Filmpoem is an excellent introduction to Alastair’s aesthetic. A former architect, trained at the Glasgow School of Art, his videos have a remarkable sense of place, of compressed universes caught in short films. Alastair serves as narrator for many of these films, and his talents include a restrained and subtle reading voice, well-suited for poetry.

One of his projects is “Absent Voices,” created by a group of Scottish artists to commemorate the sugar refinery of Greenock, on the west coast of Scotland, which closed in 1997 after approximately one hundred fifty years (sugar had been refined in Greenock since 1765). Alastair asked six poets to respond to films he made at the dilapidated sugar sheds. All are powerfully evocative; you can almost smell the molasses cooking, and taste the sweet drops of syrup. I found “The God of Sugar” most disturbing; poet Vicki Feaver lists her obsession with sweetness, even as she recognizes its potential to destroy her:

 

Equally provocative, “Every Memory,” based on a poem by Sheree Mack, takes us on a surreal trip through the abandoned factory; the crusted remains of dried syrup glisten like the skin of a monstrous reptile. The speaker looks in vain for some evidence of the slaves who harvested sugar cane in tropical countries before it arrived for refining:

 

On a lighter note, “Twenty Second Filmpoem” came about from a request for Alastair to participate in a Pecha Kucha event. “I took bits from my vast collection of found film – a lot of it from 1960s home movies – and chopped it down to twenty-second sections. Then I asked twenty writers to respond to the films. The sound came from Russian journalist Vladimir Kryutchev’s field recordings.” The result is just under nine minutes, and well worth watching. If, like me, you grew up in the 1960s, “Twenty Second Filmpoem” feels like a photo album of childhood. To quote Gérard Rudolf, who wrote #11, “This is what a dream should look like:”

 

Two more outstanding video poems at Filmpoem:
 

“Filmpoem 33/ Allow Yourself This One Day,” commissioned by Harper’s Bazaar and poet/model Max Wallis, is one of the few video poems I’ve seen that succeeds largely on the charisma of its performer. Max Wallis’s expressive face and watchable delivery make for a compelling experience.

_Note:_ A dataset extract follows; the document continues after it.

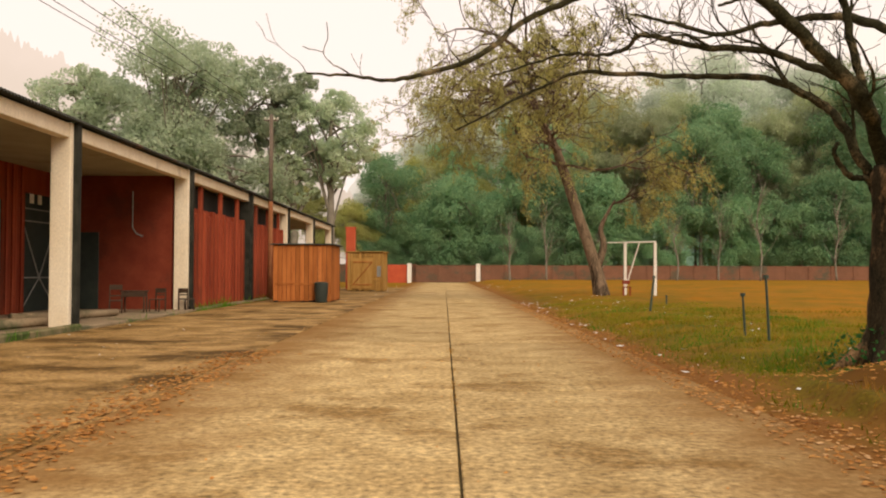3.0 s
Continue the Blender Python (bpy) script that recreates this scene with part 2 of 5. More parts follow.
# Columns and walls of the far buildings carry the mist's grey-green tint.
COLUMNGREY = material("mist-tinted column paint", (0.27, 0.29, 0.22), (0.35, 0.36, 0.28), 0.7, 0.9, 0.1)
FARWALL = material("mist-tinted far wall", (0.13, 0.18, 0.15), (0.19, 0.24, 0.20), 0.5, 0.9, 0.1)
OCHRE = material("ochre wall", (0.46, 0.28, 0.12), (0.54, 0.34, 0.16), 0.8, 0.9, 0.1)
# Ochre with the mist's paleness put into the wall colour.
PALEOCHRE = material("mist-paled ochre wall", (0.66, 0.55, 0.40), (0.74, 0.63, 0.48), 0.6, 0.9, 0.1)
PALEWALL = material("pale far wall", (0.52, 0.47, 0.40), (0.60, 0.55, 0.48), 0.8, 0.9, 0.1)
TEALPAINT = material("teal paint", (0.12, 0.26, 0.23), (0.17, 0.32, 0.28), 1.5, 0.8, 0.1)
BLUEPAINT = material("blue paint", (0.05, 0.17, 0.30), (0.08, 0.22, 0.36), 3, 0.7, 0.1)
STONE = material("grey roller stone", (0.34, 0.27, 0.18), (0.44, 0.36, 0.25), 3, 0.9, 0.4)
WOOD = material("worn furniture wood", (0.045, 0.027, 0.016), (0.085, 0.048, 0.028), 3, 0.7, 0.2, stretch=(1, 1, 4))
LAMPGLOW = glowing("lit tube", (1.0, 0.97, 0.9), 2.5)


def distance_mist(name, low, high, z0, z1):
    """Far wooded slopes: mist painted as glow, paler with height, mottled like tree tops."""
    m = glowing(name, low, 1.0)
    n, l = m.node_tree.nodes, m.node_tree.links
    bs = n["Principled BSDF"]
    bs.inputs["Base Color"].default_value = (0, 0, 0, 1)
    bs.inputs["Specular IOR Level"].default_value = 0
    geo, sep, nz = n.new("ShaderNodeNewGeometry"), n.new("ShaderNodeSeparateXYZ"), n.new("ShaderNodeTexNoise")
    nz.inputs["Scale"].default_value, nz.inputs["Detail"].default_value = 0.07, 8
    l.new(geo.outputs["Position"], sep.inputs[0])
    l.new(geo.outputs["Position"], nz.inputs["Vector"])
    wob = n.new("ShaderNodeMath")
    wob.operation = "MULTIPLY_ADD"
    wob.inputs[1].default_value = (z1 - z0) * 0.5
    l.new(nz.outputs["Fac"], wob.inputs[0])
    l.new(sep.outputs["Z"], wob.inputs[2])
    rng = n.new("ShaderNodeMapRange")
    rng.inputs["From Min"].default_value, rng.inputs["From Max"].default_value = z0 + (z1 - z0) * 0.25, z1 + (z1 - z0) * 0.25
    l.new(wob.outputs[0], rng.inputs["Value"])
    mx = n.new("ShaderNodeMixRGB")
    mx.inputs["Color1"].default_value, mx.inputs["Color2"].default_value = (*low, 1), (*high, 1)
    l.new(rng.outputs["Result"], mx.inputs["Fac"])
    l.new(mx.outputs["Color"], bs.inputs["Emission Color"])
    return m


# Backdrop glow colours: mist runs from dark foot to sky-pale top.
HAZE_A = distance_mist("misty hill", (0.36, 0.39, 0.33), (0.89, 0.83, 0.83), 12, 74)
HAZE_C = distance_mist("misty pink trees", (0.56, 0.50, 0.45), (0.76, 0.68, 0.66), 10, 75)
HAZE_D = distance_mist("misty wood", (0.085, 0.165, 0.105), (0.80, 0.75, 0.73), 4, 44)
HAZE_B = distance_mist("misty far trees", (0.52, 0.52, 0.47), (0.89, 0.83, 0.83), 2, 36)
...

“Filmpoem 17/ Wherever We Live Now” is particularly effective. Using a poem by Elizabeth Rimmer, the film shows us the edge of the sea as if it were an alien landscape, burdened with strange clouds. A woman paces the shore, never quite reaching the water, where a famine ship once carried thousands of starving people away.

In 2014, Alastair says, “I am going to expand the Absent Voices series, working with Sheree Mack on the subject of slavery as part of the main Absent Voices project.” He also has plans for poetry film festivals.

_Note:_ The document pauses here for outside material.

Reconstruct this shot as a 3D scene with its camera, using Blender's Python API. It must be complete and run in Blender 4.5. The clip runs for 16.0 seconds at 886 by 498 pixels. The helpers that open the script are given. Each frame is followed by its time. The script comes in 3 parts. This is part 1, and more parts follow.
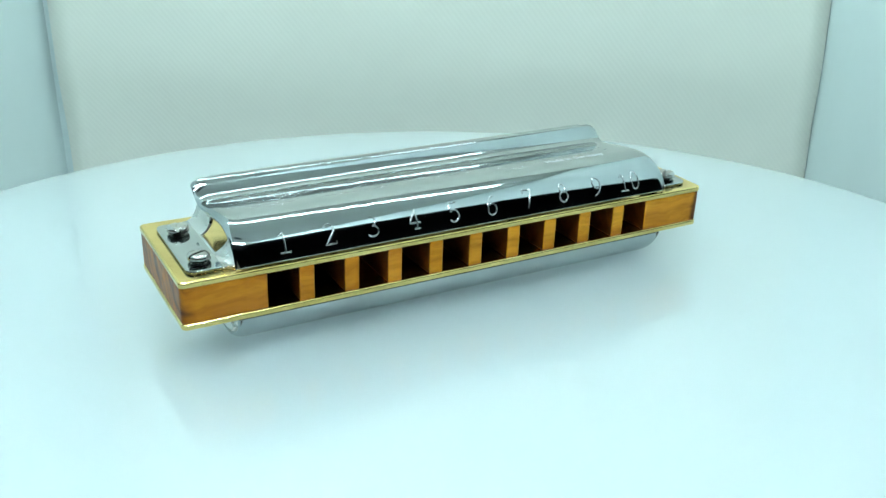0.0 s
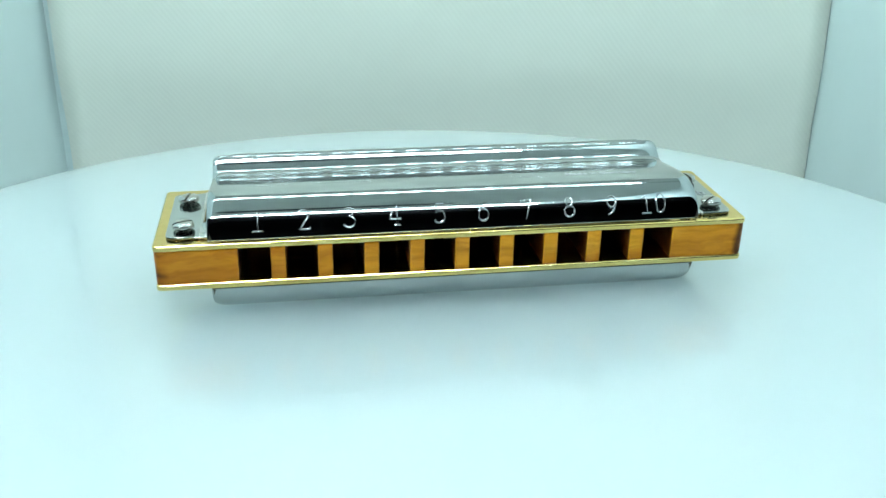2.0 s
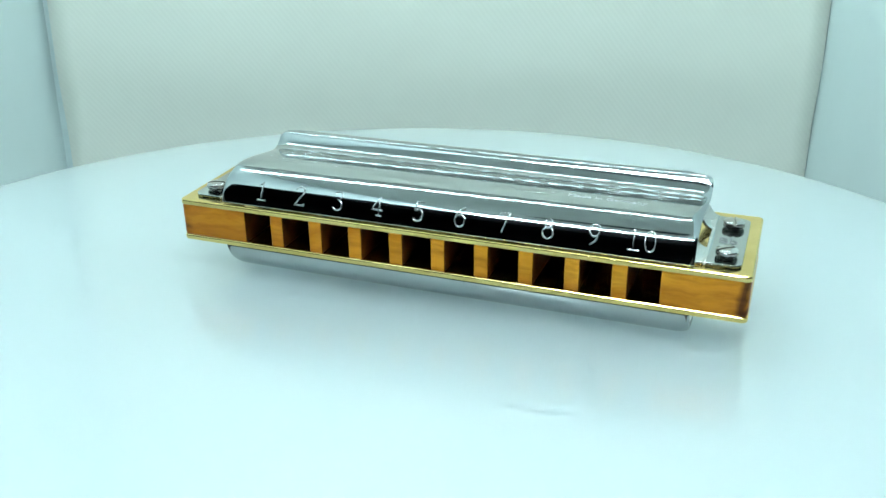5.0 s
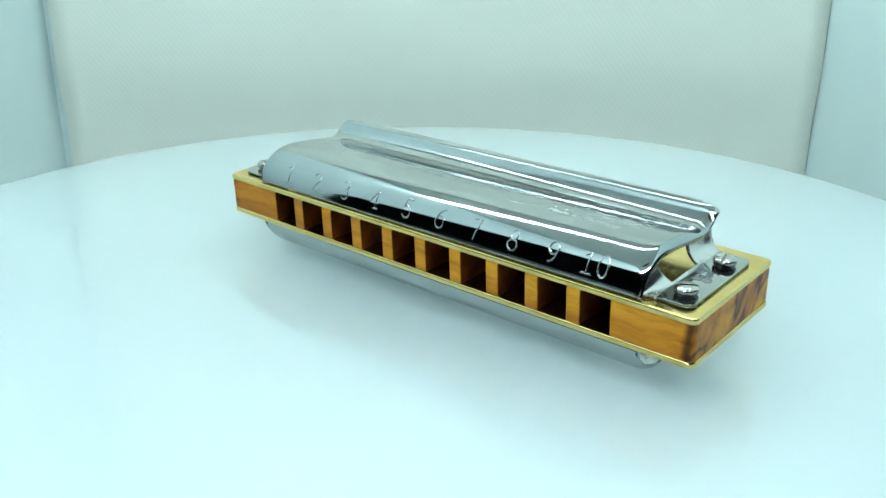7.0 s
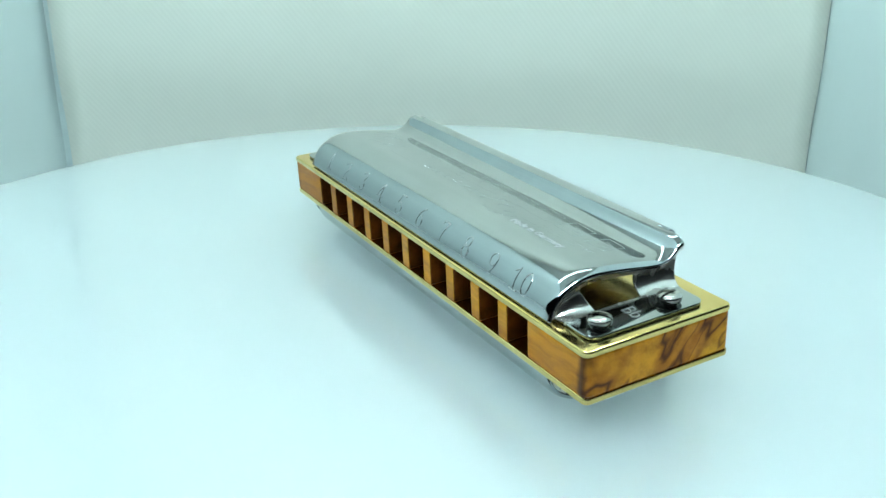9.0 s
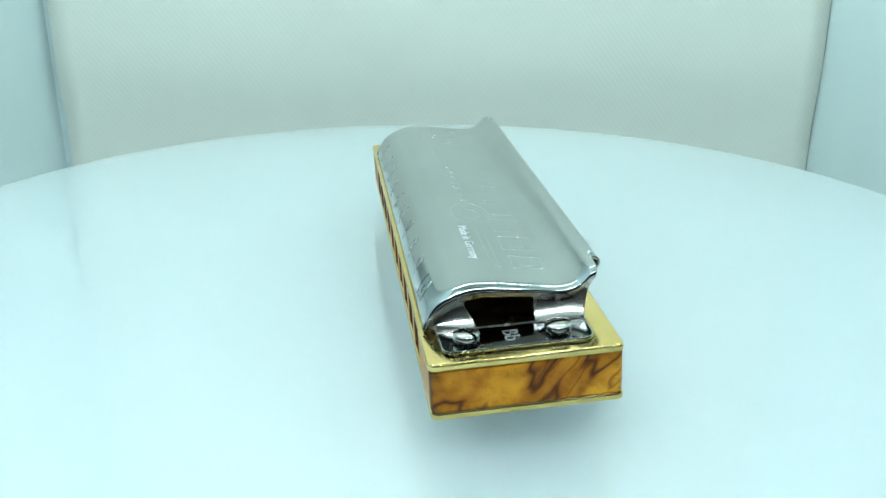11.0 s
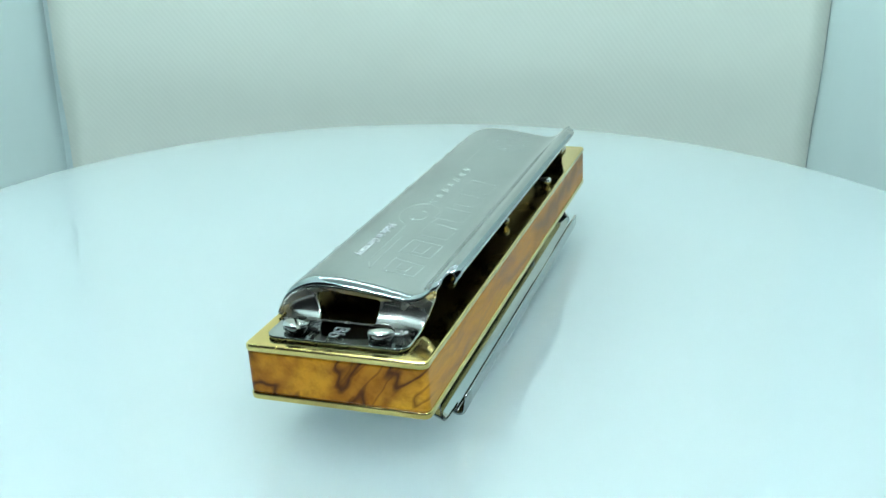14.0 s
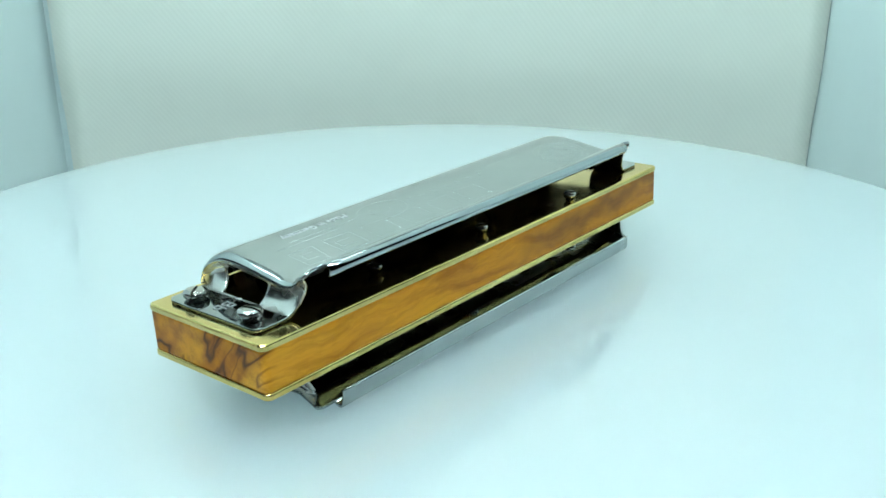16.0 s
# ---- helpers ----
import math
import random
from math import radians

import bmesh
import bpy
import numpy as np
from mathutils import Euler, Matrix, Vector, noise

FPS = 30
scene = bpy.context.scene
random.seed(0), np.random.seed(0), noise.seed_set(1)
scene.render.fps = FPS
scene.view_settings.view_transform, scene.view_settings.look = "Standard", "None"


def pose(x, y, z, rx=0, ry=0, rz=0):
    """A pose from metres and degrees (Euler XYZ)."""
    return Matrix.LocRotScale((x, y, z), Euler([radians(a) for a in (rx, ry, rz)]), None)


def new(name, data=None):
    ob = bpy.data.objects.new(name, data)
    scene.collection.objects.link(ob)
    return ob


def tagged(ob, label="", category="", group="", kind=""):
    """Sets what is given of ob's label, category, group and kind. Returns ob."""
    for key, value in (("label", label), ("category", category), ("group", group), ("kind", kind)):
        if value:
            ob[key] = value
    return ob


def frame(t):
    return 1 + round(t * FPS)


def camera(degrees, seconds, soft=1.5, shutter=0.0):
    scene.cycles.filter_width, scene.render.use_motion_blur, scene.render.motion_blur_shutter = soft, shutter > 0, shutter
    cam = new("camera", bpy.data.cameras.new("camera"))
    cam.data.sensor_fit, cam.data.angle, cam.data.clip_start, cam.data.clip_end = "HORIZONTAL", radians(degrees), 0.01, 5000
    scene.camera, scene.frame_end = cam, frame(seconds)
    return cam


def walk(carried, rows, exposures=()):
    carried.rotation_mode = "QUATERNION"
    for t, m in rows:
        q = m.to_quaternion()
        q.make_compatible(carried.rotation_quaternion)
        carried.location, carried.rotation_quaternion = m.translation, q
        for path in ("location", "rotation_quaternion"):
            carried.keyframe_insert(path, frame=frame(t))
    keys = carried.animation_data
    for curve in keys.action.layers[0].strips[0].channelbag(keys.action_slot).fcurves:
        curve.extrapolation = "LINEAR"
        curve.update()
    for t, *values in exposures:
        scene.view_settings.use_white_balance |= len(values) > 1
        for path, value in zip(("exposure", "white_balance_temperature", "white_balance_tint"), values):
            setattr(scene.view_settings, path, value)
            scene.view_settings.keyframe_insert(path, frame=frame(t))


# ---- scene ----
cam = camera(49.7, 16.0)
EYE = pose(0, 0, 0.0695, 90 - 21.42, 0, 0)
walk(cam, [(0.0, EYE), (16.0, EYE)], [(0.0, 0.0), (12.5, 0.0), (13.3, -0.06), (14.5, -0.07), (15.2, -0.03), (16.0, -0.03)])

MM = 0.001
AXIS = (-0.0008, 0.1589)
# seconds and degrees of the turning platter
TURNS = [(0, 29.14), (0.5, 24.58), (1, 19.12), (1.5, 13.82), (2, 9.09), (2.5, 4.46), (3, -0.23), (3.5, -5.69), (4, -10.20), (6.5, -35.90), (7, -40.78), (7.5, -45.57), (8, -50.27), (8.5, -55.45), (11, -82.23), (11.5, -86.03), (12, -89.71), (12.5, -93.81), (13, -98.17), (13.5, -103.64), (14, -108.51), (14.5, -113.97), (15, -119.12), (15.5, -124.66), (16, -130.15)]
BOX_X0, BOX_X1, BOX_Y0, BOX_Y1, BOX_Z0, BOX_Z1 = -0.1490, 0.143, -0.012, 0.362, -0.066, 0.262
LED_POWER = 203.0
REAR_POWER = 31.0
LED_COLOUR = (0.772, 1.0, 1.06)

world = bpy.data.worlds.new("room_air")
world.use_nodes = True
world.node_tree.nodes["Background"].inputs[0].default_value = (0.5, 0.55, 0.6, 1)
world.node_tree.nodes["Background"].inputs[1].default_value = 0.01
scene.world = world
scene.view_settings.exposure = 0.0


# ---------------------------------------------------------------- materials
def material(name, colour, rough=0.5, metal=0.0, **more):
    m = bpy.data.materials.new(name)
    m.use_nodes = True
    b = m.node_tree.nodes["Principled BSDF"]
    b.inputs["Base Color"].default_value = (*colour, 1)
    b.inputs["Roughness"].default_value = rough
    b.inputs["Metallic"].default_value = metal
    for key, value in more.items():
        b.inputs[key.replace("_", " ")].default_value = value
    return m


def node(m, kind, **sets):
    n = m.node_tree.nodes.new(kind)
    for key, value in sets.items():
        if key in n.inputs.keys():
            n.inputs[key].default_value = value
    return n


def link(m, a, b):
    m.node_tree.links.new(a, b)


def shader(m):
    return m.node_tree.nodes["Principled BSDF"]


def ramp(m, stops):
    n = m.node_tree.nodes.new("ShaderNodeValToRGB")
    el = n.color_ramp.elements
    while len(el) > 1:
        el.remove(el[-1])
    el[0].position, el[0].color = stops[0][0], (*stops[0][1], 1)
    for p, c in stops[1:]:
        e = el.new(p)
        e.color = (*c, 1)
    return n


def noise_tex(m, scale, detail=3.0, rough=0.55, vector=None):
    n = m.node_tree.nodes.new("ShaderNodeTexNoise")
    n.inputs["Scale"].default_value = scale
    n.inputs["Detail"].default_value = detail
    n.inputs["Roughness"].default_value = rough
    if vector:
        link(m, vector, n.inputs["Vector"])
    return n


def object_coords(m):
    return m.node_tree.nodes.new("ShaderNodeTexCoord").outputs["Object"]


def mapped(m, vector, scale=(1, 1, 1), turn=(0, 0, 0)):
    n = m.node_tree.nodes.new("ShaderNodeMapping")
    n.inputs["Scale"].default_value = scale
    n.inputs["Rotation"].default_value = [radians(a) for a in turn]
    link(m, vector, n.inputs["Vector"])
    return n.outputs["Vector"]


def bump(m, height, strength, distance):
    n = m.node_tree.nodes.new("ShaderNodeBump")
    n.inputs["Strength"].default_value = strength
    n.inputs["Distance"].default_value = distance
    link(m, height, n.inputs["Height"])
    link(m, n.outputs["Normal"], shader(m).inputs["Normal"])


def rough_range(m, fac, low, high):
    n = m.node_tree.nodes.new("ShaderNodeMapRange")
    n.inputs["From Min"].default_value, n.inputs["From Max"].default_value = 0.3, 0.7
    n.inputs["To Min"].default_value, n.inputs["To Max"].default_value = low, high
    link(m, fac, n.inputs["Value"])
    link(m, n.outputs["Result"], shader(m).inputs["Roughness"])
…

From his Manifesto titled “The Filming of Poetry,” Alastair provides a clear summary of the value of the art form, and its potential to reach new audiences:

So, a Poetry-film is just that, a single entwined entity, a melting, a cleaving together of words, sound and vision. It is an attempt to take a poem and present it through a medium that will create a new artwork, separate from the original poem. The film is a separate work from the text itself and this in turn may be able to open up poetry to people who are not necessarily receptive to the written word. Poetry often tries to deal with the abstract world of thought and feeling, rather than the literal world of things. The Poetry-film is the perfect marriage of the two.